Il leader di Hezbollah, Hassan Nasrallah, che minaccia Israele con decine di migliaia di razzi accumulati con l’aiuto di Siria e Iran, merita un posto d’onore accanto a Gheddafi. A tutti gli effetti, è un suo rappresentante quello che oggi siede al Consiglio di Sicurezza dell’Onu. Sarebbe veramente ora di porre fine all’ipocrisia che permea i corridoi del palazzo di vetro di New York. E farlo è compito dei membri democratici delle Nazioni Unite.
Con tutta evidenza l’atteggiamento ipocritamente benevolo tenuto dai leader del mondo verso Gheddafi e altri dittatori arabi nel corso degli anni non ha convinto le popolazioni di Tunisia, Egitto, Libia, Yemen e Bahrain a continuare a patire sotto quei governi dittatoriale. Ne hanno avuto abbastanza di quei leader, dell’oppressione, della corruzione, della povertà e dello squallore.
Un concetto tuttavia che non sembra essere entrato nella testa dei parlamentari arabo-israeliani alla Knesset, che poco tempo fa si sono recati in Libia a rendere omaggio allo squilibrato leader libico impazzito. Non è possibile che quella visita rappresenti davvero i sentimenti della maggioranza dei cittadini arabi d’Israele.

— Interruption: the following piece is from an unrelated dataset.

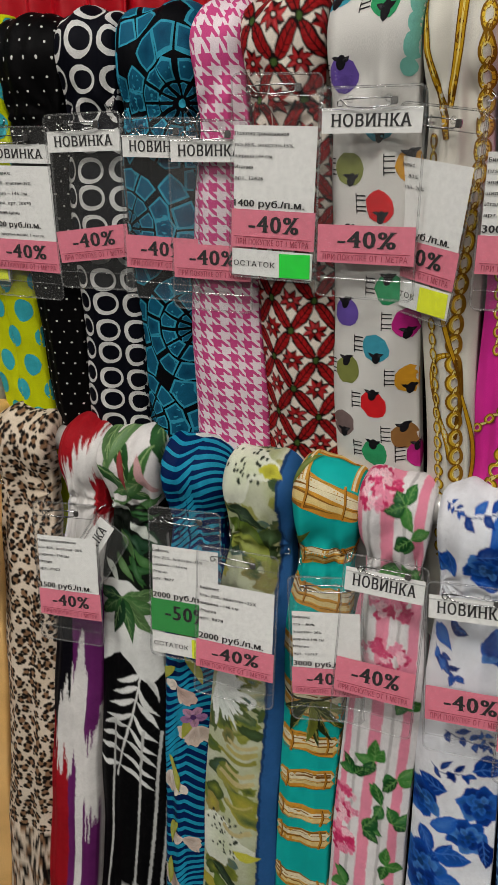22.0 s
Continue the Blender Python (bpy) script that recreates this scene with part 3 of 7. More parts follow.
    def words(self, body, x, s, height, colour, down=True, width=None, bold=0.04):
        """Writing that runs down the cloth."""
        v, f = letters(body)
        k = height / 0.72
        kx = width / (v[:, 0].max() - v[:, 0].min()) if width else k
        x0 = v[:, 0].min()
        for e, g in ((-1, -1), (1, -1), (-1, 1), (1, 1)) if bold else ((0, 0),):
            w = v + np.array((e, 0.6 * g)) * bold
            self.over().put([(x + q * k, s + (o - x0) * kx) if down else (x + (o - x0) * kx, s - q * k) for o, q in w], f, colour)


def hang(row, xt, wt, xb, wb, material, label, design=None, neck=0.92, seed=1, fold=None, end=None, group=None, under=True, under_material=None):
    painted = PAINTED.get(design)
    cl = Cloth(row, xt, wt, xb, wb, neck, seed, fold, end, painted[2] if painted else 0.0)
    ns, npp = len(cl.s), len(cl.p)
    verts = cl.xyz.reshape(-1, 3)
    idx = np.arange(ns * npp).reshape(ns, npp)
    quads = np.stack([idx[:-1, :-1], idx[:-1, 1:], idx[1:, 1:], idx[1:, :-1]], -1).reshape(-1, 4)
    uv_grid = np.stack([cl.p[None, :] * cl.half[:, None] + 0.3 + 0.37 * (seed % 17), -cl.s[:, None] * np.ones((1, npp)) + 2.0], -1).reshape(-1, 2)
    pr = Print(seed)
    if design:
        design(pr)
    tri, tri_col = pr.triangles(0.5 if row == "U" else 0.72) if not painted else (np.zeros((0, 3, 3)), None)
    nb, nt = len(quads), len(tri)
    allv, uvs = verts, uv_grid
    if nt:
        flat = tri.reshape(-1, 3)
        allv = np.concatenate([verts, cl.at(flat[:, 0], flat[:, 1], flat[:, 2])])
        uvs = np.concatenate([uv_grid, np.stack([flat[:, 0] + 5.0, 2.0 - flat[:, 1]], -1)])
    loops = np.concatenate([quads.ravel(), len(verts) + np.arange(nt * 3)]).astype(np.int32)
    starts = np.concatenate([np.arange(nb) * 4, nb * 4 + np.arange(nt) * 3]).astype(np.int32)
    me = bpy.data.meshes.new("draped_fabric")
    me.vertices.add(len(allv))
    me.vertices.foreach_set("co", allv.astype(np.float32).ravel())
    me.loops.add(len(loops))
    me.loops.foreach_set("vertex_index", loops)
    me.polygons.add(nb + nt)
    me.polygons.foreach_set("loop_start", starts)
    me.update(calc_edges=True)
    me.materials.append(WASH if painted else material)
    me.materials.append(INK)
    layer = me.uv_layers.new(name="UVMap")
    layer.data.foreach_set("uv", uvs[loops].astype(np.float32).ravel())
    if nt:
        me.polygons.foreach_set("material_index", np.concatenate([np.zeros(nb), np.ones(nt)]).astype(np.int32))
        cols = np.ones((len(loops), 4), dtype=np.float32)
        cols[nb * 4:, :3] = tri_col.reshape(-1, 3)
        att = me.color_attributes.new("ink", "FLOAT_COLOR", "CORNER")
        att.data.foreach_set("color", cols.ravel())
    if painted:
        grid_x = (cl.p[None, :] * cl.half[:, None]).ravel()
        dye = pr.paint(painted[0], painted[1], seed)(grid_x, np.repeat(cl.s, npp))
        cols = np.ones((len(verts), 4), dtype=np.float32)
        cols[:, :3] = dye
        att = me.color_attributes.new("ink", "FLOAT_COLOR", "POINT")
        att.data.foreach_set("color", cols.ravel())
    me.polygons.foreach_set("use_smooth", [True] * (nb + nt))
    me.update()
    ob = new("draped_fabric", me)
    tagged(ob, label, "fabric", group or ("fabrics on the upper rail" if row == "U" else "fabrics on the lower rail"))
    rng = random.Random(seed + 7)
    for side in (-1, 1):
        # a pin through the gathered edge, its bow showing
        k = side * 0.9 * float(np.interp(0.1, cl.s, cl.half))
        sp = 0.098 + rng.uniform(-0.012, 0.014)
        arr = np.array([(k, sp), (k + side * 0.0012, sp + 0.003), (k - side * 0.0006, sp + 0.006), (k - side * 0.003, sp + 0.0055)])
        part("fastening_pin", tube_mesh("fastening_pin", cl.at(arr[:, 0], arr[:, 1], np.array([0.001, 0.003, 0.003, 0.001])).tolist(), 0.0007, 6), STEEL, ob, "steel pin", True)
    if under:
        rng = random.Random(seed + 70)
        dx = under if isinstance(under, float) else rng.choice((-1, 1)) * rng.uniform(0.0015, 0.0045)
        low = Cloth(row, xt + dx, wt * 0.97, xb + dx * 1.2, wb * 0.99, neck, seed)
        grid = low.xyz - low.n * 0.0075
        me2 = bpy.data.meshes.new("under_fold")
        grid = grid[::4]
        flat_uv = np.stack([low.p[None, :] * low.half[::4, None] + 0.3, 2.0 - low.s[::4, None] + 0 * low.p], -1).reshape(-1, 2)
        idx = np.arange(grid.shape[0] * grid.shape[1]).reshape(grid.shape[:2])
        coarse = np.stack([idx[:-1, :-1], idx[:-1, 1:], idx[1:, 1:], idx[1:, :-1]], -1).reshape(-1, 4)
        me2.from_pydata(grid.reshape(-1, 3).tolist(), [], coarse.tolist())
        me2.materials.append(under_material or material)
        layer = me2.uv_layers.new(name="UVMap")
        loops = np.empty(len(me2.loops), dtype=np.int32)
        me2.loops.foreach_get("vertex_index", loops)
        layer.data.foreach_set("uv", (flat_uv + 0.11)[loops].astype(np.float32).ravel())
        me2.polygons.foreach_set("use_smooth", [True] * len(me2.polygons))
        part("under_fold", me2, material, ob)
    return ob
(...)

La buona notizia è che i dimostranti nelle capitali arabe pare abbiano solo sporadicamente esibito manifesti anti-israeliani. La rabbia dei manifestanti in Tunisia, Egitto, Yemen e Libia sembra rivolta contro i loro oppressori e contro le ingiustizie che hanno sofferto per mano loro, e non – almeno questa volta – contro Israele.

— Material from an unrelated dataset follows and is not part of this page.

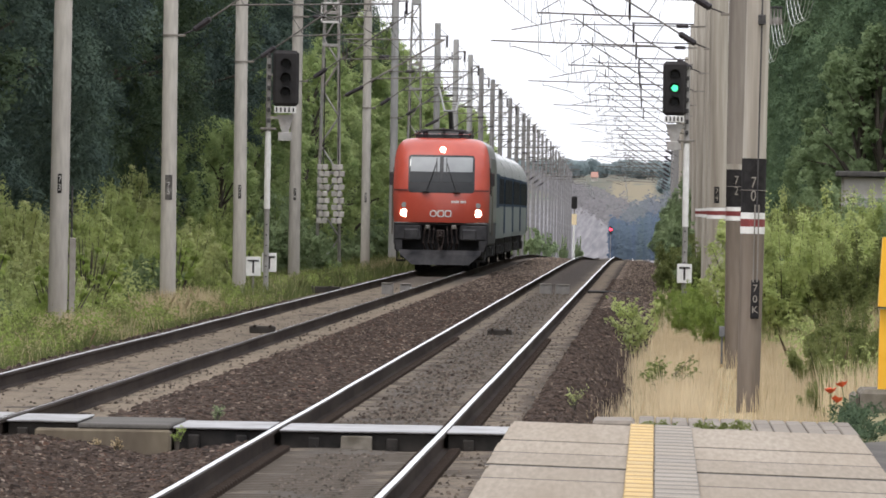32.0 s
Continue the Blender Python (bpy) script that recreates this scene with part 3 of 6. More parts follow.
def build_stones():
    """Loose ballast lying on the bed."""
    rng = np.random.default_rng(4)
    base = np.array([(-1.2, -0.9, -0.5), (1.2, -0.8, -0.5), (1.0, 0.9, -0.5), (-0.9, 0.8, -0.5), (-0.7, -0.5, 0.65), (0.65, -0.5, 0.75), (0.5, 0.4, 0.8), (-0.5, 0.45, 0.6)], float)
    faces = np.array([(0, 1, 5, 4), (1, 2, 6, 5), (2, 3, 7, 6), (3, 0, 4, 7), (4, 5, 6, 7)])

    def heap(name, bands, material, label):
        cs, rs = [], []
        for x0, x1, y0, y1, n, r0, r1 in bands:
            ys = y0 * (y1 / y0) ** rng.random(n)
            xs = rng.uniform(x0, x1, n)
            cs += [(a, b, ballast_z(a, b) + 0.012) for a, b in zip(xs, ys)]
            rs += list(rng.uniform(r0, r1, n))
        cs, rs = np.array(cs), np.array(rs)
        n = len(cs)
        shape = base[None] * rng.uniform(0.6, 1.25, (n, 8, 3))
        a = rng.uniform(0, 6.28, n)
        c, s = np.cos(a)[:, None], np.sin(a)[:, None]
        x = shape[..., 0] * c - shape[..., 1] * s
        y = shape[..., 0] * s + shape[..., 1] * c
        pts = np.stack([x, y, shape[..., 2]], 2) * rs[:, None, None] + cs[:, None]
        co = pts.reshape(-1, 3)
        idx = (faces[None] + (np.arange(n) * 8)[:, None, None]).reshape(-1)
        me = bpy.data.meshes.new(name)
        me.vertices.add(len(co))
        me.vertices.foreach_set("co", co.astype(np.float32).ravel())
        me.loops.add(len(idx))
        me.loops.foreach_set("vertex_index", idx.astype(np.int32))
        me.polygons.add(len(idx) // 4)
        me.polygons.foreach_set("loop_start", np.arange(0, len(idx), 4, dtype=np.int32))
        me.update(calc_edges=True)
        me.materials.append(material)
        tagged(new(name, me), label, "ballast stones", kind="stuff")
    heap("ballast_stones", [(-5.1, -3.5, 76, 420, 42000, 0.02, 0.045), (-5.2, -3.5, 76, 190, 9000, 0.025, 0.052), (-1.0, 0.4, 300, 600, 6000, 0.03, 0.05), (-1.3, -0.12, 80, 420, 24000, 0.02, 0.05), (-8.4, -7.6, 100, 300, 1500, 0.015, 0.035), (-6.6, -5.0, 76, 120.4, 6000, 0.016, 0.04), (-3.05, -2.2, 128, 300, 300, 0.012, 0.024)],
         STONE_BROWN, "brown crushed stones heaped between the tracks")
    heap("grey_ballast_stones", [(-3.05, -2.2, 126, 350, 2600, 0.01, 0.024), (-2.95, -2.3, 76, 120, 800, 0.008, 0.018), (-3.35, -1.9, 126, 350, 240, 0.012, 0.026)],
         STONE_GREY, "grey crushed stones scattered between the rails")
    heap("pale_stones", [(-5.15, -3.5, 76, 420, 8000, 0.02, 0.042), (-1.3, -0.5, 80, 420, 1800, 0.018, 0.035), (-6.4, -5.0, 76, 120, 500, 0.02, 0.04), (-1.2, 0.3, 290, 600, 5000, 0.03, 0.055), (-5.2, -3.5, 330, 600, 3000, 0.03, 0.05)], PALE_STONE, "paler rusty stones among the brown ballast")
    heap("rusty_stones", [(-5.15, -3.5, 76, 330, 9000, 0.018, 0.042), (-6.5, -5.0, 76, 120, 900, 0.016, 0.036), (-1.25, -0.15, 80, 330, 2000, 0.018, 0.036)], STONE_RUST, "rust-red stones among the brown ballast")
    heap("grey_stones", [(-5.15, -3.5, 76, 330, 4500, 0.016, 0.04), (-6.5, -5.0, 76, 120, 500, 0.016, 0.036)], STONE_GREY, "grey stones among the brown ballast")
    heap("dark_pebbles", [(-1.8, -1.3, 90, 300, 500, 0.008, 0.018), (-7.2, -5.9, 100, 350, 800, 0.006, 0.016), (-5.7, -5.2, 100, 300, 300, 0.01, 0.022)], PEBBLE, "dark pebbles scattered on pale dust beside the rails")


# ---- the platform end and the crossing ----
def platform_z(x, y):
    return 0.545 - 0.0037 * (93 - y) - 0.025 * (x + 0.98)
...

Noi in Israele possiamo solo sperare che questa rivoluzione araba non venga dirottata da fanatici islamisti, e che col tempo Israele possa trovarsi finalmente a vivere fra vicini democratici. L’attrice franco-marocchina Rachida Khalil ha recentemente dichiarato ad un programma radiofonico in Marocco che “sogna di vedere un paese arabo, laico e democratico”. Se questo è anche il sogno della maggior parte dei dimostranti, questa sarebbe una buona notizia non solo per il mondo arabo, ma anche per Israele.